Inside Out: Back Office Systems Have Become Gateways to the External Community

What used to be considered “back-office” systems are not located in the back of the office anymore. Systems that support a company’s infrastructure for sales, customer service, and supplier relations are front and center customer-, supplier- and employee-facing systems. The heightened importance of the internet to daily business processes requires that a wide variety of information must be available to number of different internal and external parties, creating both opportunities and risks. This overall interconnectedness of users and data systems means that the data has to be available, secure, standardized, and complete, consistent, and correct so that both the internal and external users can find the information that they need.

In order to maintain data integrity in those outward facing systems, it is critical that security measures ensure that only the right parties have access to the right subset of the data at the right time – and that they know where to find it. As a second challenge for IT in outward facing systems, some of the data that the system uses and provides is not wholly internal to the company. Linking internal data with data from external sources such as suppliers, vendors, third parties, or public data sources can significantly expand the data-ecosystem, thereby increasing productivity and promoting growth. (McKinsey, 2021)

Successful integration between internal and external data sources increases IT complexity by introducing the need to seamlessly interface with many different external systems: banking and credit card systems, business-to-business exchange sites, call centers, and others. We will examine three normal business cycles that used to be internal processes and now require windows into other external systems and the sharing of internal systems with other departments and outside partners.

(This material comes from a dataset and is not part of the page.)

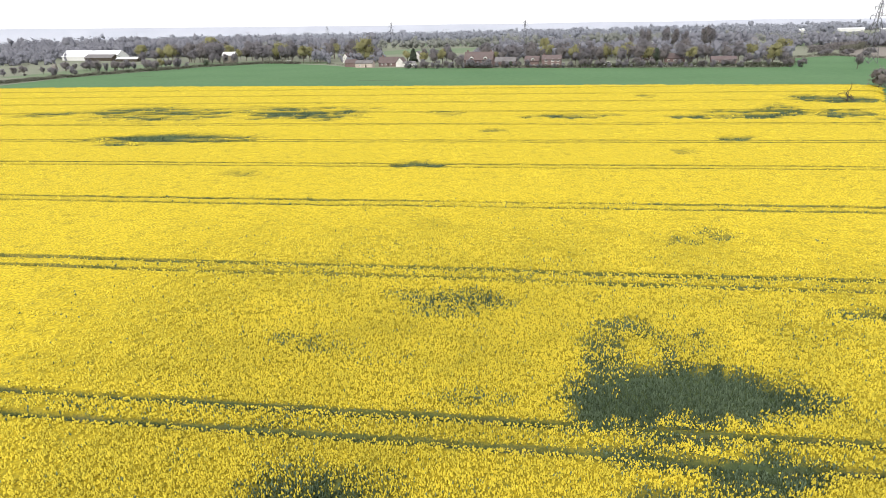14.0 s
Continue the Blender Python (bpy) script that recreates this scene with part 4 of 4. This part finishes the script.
def house(name, x, y, turn, w, d, eaves, ridge_h, walls, roof, windows, label, chimneys=(), dormers=(), door=None, category="house"):
    """A house with its ridge along local x, its front towards local -y."""
    root = thing(name, pose(x, y, 0, 0, 0, turn), label, category, "village houses" if category == "house" else "")
    part("wall", gabled_wall(w, d, eaves, ridge_h - 0.05), walls, root)
    roof_ob = part("roof", pitched("roof", w, d, eaves, ridge_h, 0.35, roof), roof, root)
    for wx, wz, ww, wh in windows:
        window(root, wx, -d / 2, wz, ww, wh)
    if door is not None:
        part("door", boxed(door, -d / 2 - 0.03, 0.0, 1.0, 0.12, 2.05), DOOR, root)
    for cx, cw in chimneys:
        bm = boxed(cx, 0, ridge_h - 0.6, cw, 0.7, 1.9)
        box(bm, cx, 0, ridge_h + 1.3, cw + 0.16, 0.86, 0.14)
        part("chimney", bm, BRICK, roof_ob)
    for dx, dw in dormers:
        bm = gabled_wall(d * 0.36, dw, 1.3, 2.2)
        bm.transform(pose(dx, -d * 0.30, eaves - 0.1, 0, 0, 90))
        dormer = part("dormer", bm, WHITE, root, "white gabled dormer")
        pane = boxed(dx, -d * 0.48 - 0.03, eaves + 0.15, dw * 0.55, 0.05, 0.95)
        part("pane", pane, GLASS, dormer)
        rb = pitched("dormer_roof", d * 0.36, dw, 1.3, 2.2, 0.15, roof, 0.12)
        rb.transform(pose(dx, -d * 0.30, eaves - 0.1, 0, 0, 90))
        part("dormer_roof", rb, roof, dormer)
    return root


ROWS2 = lambda xs, w=1.5, h=1.4, z=(0.9, 3.6): [(a, b, w, h) for b in z for a in xs]
house("house", -140, 463, 62, 9.5, 6.5, 4.6, 7.4, RENDER_WALL, TILE, [], "white rendered gabled house with dark windows", chimneys=((2.5, 0.9),))
white_house = [o for o in scene.objects if o.get("label") == "white rendered gabled house with dark windows"][0]
for wy, wz in ((-1.7, 0.9), (1.7, 0.9), (-1.6, 3.2), (1.4, 3.2)):
    window(white_house, -4.75, wy, wz, 1.2, 1.3, -90)
for wx in (-3.0, 0.2, 3.2):
    window(white_house, wx, -3.25, 3.0, 1.1, 1.2)
house("barn", -121, 403, -4, 8.5, 7, 3.0, 5.0, BRICK, TILE, [], "red brick barn with a tiled roof", category="barn")
house("shed", -108.5, 393.5, -6, 13, 6, 2.9, 4.6, PINK_WALL, SLATE, [(-3, 1.0, 1.0, 1.0)], "pale boarded shed under the budding tree", door=1.5, category="shed")
house("house", -92, 402, -8, 15, 7, 2.7, 6.4, BRICK, TILE, [(-5, 0.9, 1.2, 1.1), (-2, 0.9, 1.2, 1.1), (2, 0.9, 1.2, 1.1)], "long low brick house with a clay-tiled roof", chimneys=((-5, 0.9),), door=0)
house("house", -82.5, 398, 82, 7, 6.5, 2.6, 6.2, RENDER_WALL, TILE, [], "white gabled wing of the long house")
house("garage", -76, 396, -8, 9, 6, 2.4, 3.3, RENDER_WALL, SLATE, [], "low white garage with a flat slate roof", door=2, category="garage")
house("house", -80, 461, 78, 8, 5.5, 5.2, 8.2, RENDER_WALL, SLATE, [], "white gabled house behind the cypress")
house("house", -24, 372, -9, 19, 8, 5.2, 9.8, BRICK, TILE, ROWS2((-7.5, -4.4, 3.4, 7.2)), "brick house with white gabled dormers and clay roof", chimneys=((-8, 1.0), (8, 1.0)), dormers=((-4.6, 2.6), (4.8, 2.6)), door=-0.5)
house("outbuilding", -7, 392, -8, 15, 6, 2.8, 5.4, BRICK, SLATE, [], "long low outbuilding with a slate roof", category="outbuilding")
house("house", 11, 368, -7, 9, 7, 4.0, 6.8, BRICK, TILE, [(-2.4, 0.9, 1.1, 1.1), (1.8, 0.9, 1.1, 1.1)], "small brick house with a single dormer", dormers=((0.6, 2.4),), door=-0.4)
house("house", 23.5, 364, -7, 12, 8, 5.0, 7.4, BRICK, TILE, ROWS2((-3.4, 0.9, 4.2), 1.5, 1.7), "tall brick house with large white windows", chimneys=((-5, 1.0),))
house("bungalow", 109, 400, -8, 13, 7, 2.8, 5.6, BRICK, TILE, [(-4, 0.9, 1.6, 1.1), (0, 0.9, 1.6, 1.1), (4, 0.9, 1.6, 1.1)], "brick bungalow with white windows behind trees", category="bungalow")
house("bungalow", 134, 378, -10, 15, 7, 2.5, 4.4, BRICK, TILE, [(-4, 0.9, 1.6, 1.0), (3, 0.9, 1.6, 1.0)], "low brick bungalow behind the hedge", category="bungalow")
house("house", 97, 430, -8, 11, 7, 4.6, 7.5, BRICK, TILE, ROWS2((-3, 0, 3)), "brick house half hidden by trees")
house("pavilion", -265, 500, 8, 11, 10, 6.4, 9.2, STONE, PALE_ROOF, [], "stone-coloured building with a pale pitched roof", category="building")
house("greenhouse", -483, 606, -18, 96, 16, 4.5, 10.8, WHITE, PALE_ROOF, [], "long greenhouse with a bright white roof", category="greenhouse")
house("barn", -462, 590, -18, 46, 11, 3.4, 6.6, DARK_WOOD, SLATE, [], "dark timber barn before the greenhouse", category="barn")
house("barn", -408, 560, -14, 30, 9, 2.6, 4.4, DARK_WOOD, PALE_ROOF, [], "low open-sided barn with a pale roof", category="barn")
for k, (bx, by, bw, bh) in enumerate([(760, 1575, 150, 7), (862, 1495, 46, 6), (651, 1640, 24, 9), (629, 1705, 12, 9), (610, 1766, 16, 9), (637, 1489, 20, 7), (430, 1500, 30, 8), (-300, 1560, 70, 9)]):
    house("warehouse", bx, by, -25 if bx > 0 else 5, bw, 30, bh * 0.8, bh * 1.25, WHITE, PALE_ROOF, [], "far white warehouse with a pale roof", category="warehouse")
for k, (bx, by) in enumerate([(150, 640), (210, 690), (245, 640), (330, 640), (290, 760), (80, 700), (560, 760), (-380, 780), (600, 700), (180, 900), (60, 1040)]):
    house("house", bx, by, -15 + (k * 37) % 50, 11, 8, 4.8, 8.0, RENDER_WALL if k % 2 else BRICK, PALE_ROOF if k % 3 == 0 else SLATE, ROWS2((-3, 0, 3)), "distant house among leafless trees")


def church(x, y):
    root = thing("church", pose(x, y, 0, 0, 0, -30), "far stone church with a pointed spire", "church")
    bm = boxed(0, 0, 0, 5.5, 5.5, 15)
    part("tower", bm, STONE, root)
    bm = bmesh.new()
    bmesh.ops.create_cone(bm, segments=8, radius1=2.3, radius2=0.1, depth=14, matrix=Matrix.Translation((0, 0, 22.0)))
    part("spire", bm, SLATE, root)
    part("nave", gabled_wall(24, 11, 4.5, 8), STONE, root).location = (15, 0, 0)
    part("roof", pitched("roof", 24, 11, 4.5, 8.1, 0.3, SLATE), SLATE, root).location = (15, 0, 0)


church(646, 979)


# ---- pylons, fences, vehicles ----
def pylon(x, y, height, turn):
    root = thing("pylon", pose(x, y, 0, 0, 0, turn), "grey lattice electricity pylon with three pairs of arms", "pylon", "pylons")
    half = lambda z: 0.08 * height * (1 - z / height) ** 1.15 + 0.014 * height
    thick = 0.0042 * height
    levels = [0, 0.16, 0.30, 0.42, 0.52, 0.61, 0.69, 0.76, 0.83, 0.90, 0.96]
    corner = lambda k, f: (half(f * height) * (1, 1, -1, -1)[k], half(f * height) * (1, -1, -1, 1)[k], f * height)
    for k in range(4):
        segs = [(corner(k, a), corner(k, b), thick, thick) for a, b in zip(levels, levels[1:])] + [(corner(k, 0.96), (0, 0, height), thick, thick * 0.7)]
        part("leg", tube_mesh("leg", segs, STEEL, 4), None, root)
    for a, b in zip(levels, levels[1:]):
        segs = [(corner(k, a), corner((k + 1) % 4, b), thick * 0.6, thick * 0.6) for k in range(4)]
        segs += [(corner((k + 1) % 4, a), corner(k, b), thick * 0.6, thick * 0.6) for k in range(4)]
        part("brace", tube_mesh("brace", segs, STEEL, 3), None, root)
    for f, reach in ((0.61, 0.13), (0.76, 0.16), (0.90, 0.11)):
        for s in (-1, 1):
            tip = (s * reach * height, 0, f * height)
            segs = [((s * half(f * height), e * half(f * height), f * height), tip, thick * 0.8, thick * 0.6) for e in (-1, 1)]
            segs += [((s * half(f * height), 0, (f + 0.05) * height), tip, thick * 0.8, thick * 0.6)]
            arm = part("crossarm", tube_mesh("crossarm", segs, STEEL, 4), None, root)
            part("insulator", tube_mesh("insulator", [(tip, (tip[0], 0, tip[2] - 0.06 * height), thick, thick)], GLASS, 5), None, arm)


pylon(209.5, 356, 35, 20)
pylon(13, 1010, 37, 30)
pylon(-300, 1400, 45, 30)
pylon(-620, 1900, 45, 30)


def fence(x0, y0, x1, y1, posts, height, label):
    root = thing("fence", pose(x0, y0, 0, 0, 0, math.degrees(math.atan2(y1 - y0, x1 - x0))), label, "fence", "paddock fences")
    run = math.hypot(x1 - x0, y1 - y0)
    for k in range(posts):
        part("post", boxed(k * run / (posts - 1), 0, -0.1, 0.18, 0.18, height + 0.1, bevel=0.02), DARK_WOOD, root)
    for z in (0.35, 0.7, 0.95):
        part("rail", boxed(run / 2, 0, z * height, run, 0.06, 0.10), DARK_WOOD, root)


fence(-235, 470, -160, 446, 24, 1.3, "dark wooden post-and-rail paddock fence")
fence(-160, 446, -126, 408, 12, 1.3, "dark wooden post-and-rail paddock fence")
fence(28, 358, 74, 351, 20, 1.2, "garden fence of dark posts beside the wheat")


def vehicle(x, y, turn, length, height, paint, name, label):
    root = thing(name, pose(x, y, 0, 0, 0, turn), label, name.split("_")[-1], "parked vehicles")
    bm = boxed(0, 0, 0.32, length, 1.8, height * 0.48, bevel=0.12)
    box(bm, -length * 0.06, 0, 0.32 + height * 0.46, length * 0.68, 1.62, height * 0.46, bevel=0.16)
    part("body", bm, paint, root)
    for s in (-1, 1):
        part("window", boxed(-length * 0.06, s * 0.80, 0.36 + height * 0.52, length * 0.56, 0.05, height * 0.28), GLASS, root)
        for e in (-0.32, 0.32):
            wheel_bm = bmesh.new()
            bmesh.ops.create_cone(wheel_bm, cap_ends=True, segments=14, radius1=0.34, radius2=0.34, depth=0.22, matrix=pose(e * length, s * 0.82, 0.34, 90))
            part("wheel", wheel_bm, RUBBER, root)


vehicle(90, 352, -8, 5.2, 2.1, WHITE, "van", "white van parked behind the hedge")
vehicle(16, 360, -10, 4.4, 1.5, STEEL, "car", "silver car parked by the brick houses")
vehicle(60, 372, 10, 5.4, 2.3, WHITE, "van", "white van under the garden trees")
vehicle(-72, 390, 0, 4.6, 1.5, WHITE, "car", "white car parked at the garage")
vehicle(-196, 470, 5, 5.0, 2.0, WHITE, "van", "white van beside the paddock trees")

    1. Order-to-Cash– This cycle involves all of the different processes that take place within and outside of an organization from the time an order is taken to the time cash is received. At any given time during this cycle, customers need to be able to access current data regarding the status of their orders, their bills and payments, their account balances, and the services provided to them. However, many other parties other than the customers will need access to the data to perform their functions:
      • Finance– Credit Management, Invoicing, Accounts Payable, Accounts Receivable, and Aging & Collections all need to be able to access and manipulate order and customer information.
      • Fulfillment– The company’s fulfillment department must be able to know that an order has been taken and be able to indicate that order has been fulfilled.
      • Inventory– Fulfillment must be able to interact with the inventory system to validate that the products on the order are available to be processed or shipped, and in which warehouse to pick the order. If it is not inventory-on-hand or if it has reached the reorder point, then the external suppliers need to be notified to ship additional product.
      • Distribution– The company’s distribution department needs access to the data indicating that an order is ready to be shipped, customer information indicating where and to whom it is to be shipped, and the method and cost of shipping (to be relayed to the finance department). The third-party logistics company who will ship the order to the customer needs to know the size and weight of the shipment so that it can send the appropriate vehicle, and needs to know the availability for pickup.
    2. Hire-to-Exit– This cycle includes the many processes that necessarily take place from the time an employee is hired into a company to the time the same employee exits the company. During the time a person is employed by a company, he or she needs to be able to find at any time their timesheets, hire terms, training, and benefits information. Recruiters may submit applicants directly from their system into the company’s on-line application database. The Human Resources department will also need unfettered access to the same information, and to workman’s compensation claims that are external to their company systems. The external benefits providers may need access to internal employee data to provide and track benefits. Many times, the employees directly access the benefits provider’s systems to file claims and check the status of the claims.
    3. Procure-to-Pay – This cycle usually involves the purchasing department of an organization, beginning with a request for quote and purchase order and concluding with an outgoing payment, requiring the creation of various other documents in the process. However, this process affects and is affected by other departments – inventory, material requirements planning, production, distribution, and financial departments all play a role. At any point in time, data that must be available to all of the departments involved include the status of purchase orders and back-ordered goods as well as account status and inventory information for multiple suppliers.

Ideally, everyone involved in this complex web of business processes would have a thorough understanding of what systems are shared, how and where to look for the correct information, and the security that is in place. What used to be your own internal operating information now needs to be visible to third parties. Outside parties such as suppliers and customers are requiring more transparency, more data, and better reporting – these components are, as a business matter, becoming mandatory rather than optional. In the quest to get the right information to the right people at the right time, the emphasis on internal data quality becomes more important. More internal and external systems need to be in sync as complexity increases. The internet is an unbelievable asset that will inevitably turn a business inside-out, so be careful that what is on the inside is ready for the outside world.